Fumetti
“Sunny”, l’opera luminosa di Taiyo Matsumoto
La Sunny è l’automobile dei sogni. O meglio, è l’automobile con la quale è possibile sognare, solcare gli spazi infiniti dell’immaginazione, attraversare i mondi che una mente giovane e fervida può continuamente creare e abitare. Lo sanno molto bene il ribelle Haruo, il taciturno e riflessivo Sei e la dolce Megumu, bambini ai quali è stata sottratta la possibilità di vivere assieme ai propri cari e quindi costretti, per forza di cose, ad abitare in un orfanotrofio.
Lo sa bene anche Taiyo Matsumoto, che con il suo Sunny (seinen manga pubblicato in Giappone dal 2010 al 2014 e in Italia edito dalla J-Pop) ritrae con maestria e sensibilità la vita di questi giovanissimi esseri viventi, costretti a confrontarsi ogni giorno con quesiti ai quali, spesso, non è possibile rispondere: che cos’è la morte? Che cos’è la vita? Perché ci si ammala? Perché si viene abbandonati? Il vortice emotivo creato dal giapponese è spesso lasciato sedimentare dallo scorrere spietato del tempo, dal confronto continuo con la realtà che si manifesta di fronte agli occhi dei ragazzi.
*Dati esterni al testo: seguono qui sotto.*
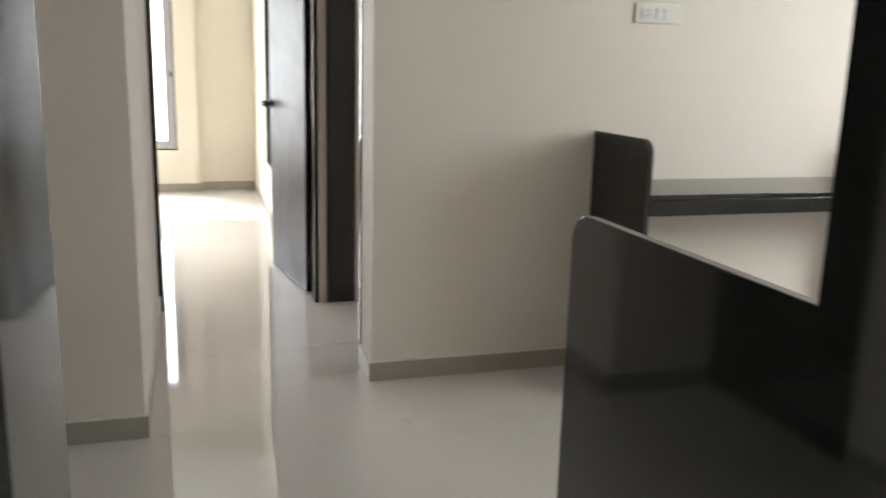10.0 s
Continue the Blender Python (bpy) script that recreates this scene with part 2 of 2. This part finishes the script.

Ma la cosa che più mette in risalto l’enorme valore di Sunny è senza dubbio alcuno la grande capacità con la quale si confrontano gli spazi angusti – ma in fondo pieni di affetto ed empatia – dell’orfanotrofio con quelli enormi, freddi e senza anima dei luoghi urbani, come a voler dire che la difficoltà nell’affrontare ciò che non sentiamo intimo stia semplicemente nel rapporto spietato tra l’anonimia delle superfici e la loro annichilente estensione.
Fa riflettere Sunny, fa pensare e ripensare a come ci siamo comportati quando eravamo piccoli, a come abbiamo affrontato la nostra infanzia, a quante cose ci sono state imposte e a quante ci sono state donate. Sunny fa comprendere come sia importante l’educazione, la formazione e la possibilità di sentirsi, almeno una volta nella vita, veramente bambini, nonostante il mistero che circonda e sempre circonderà questa meravigliosa parola.
Perché Daniel Pennac aveva poeticamente ragione: “I bambini sono degli enigmi luminosi”.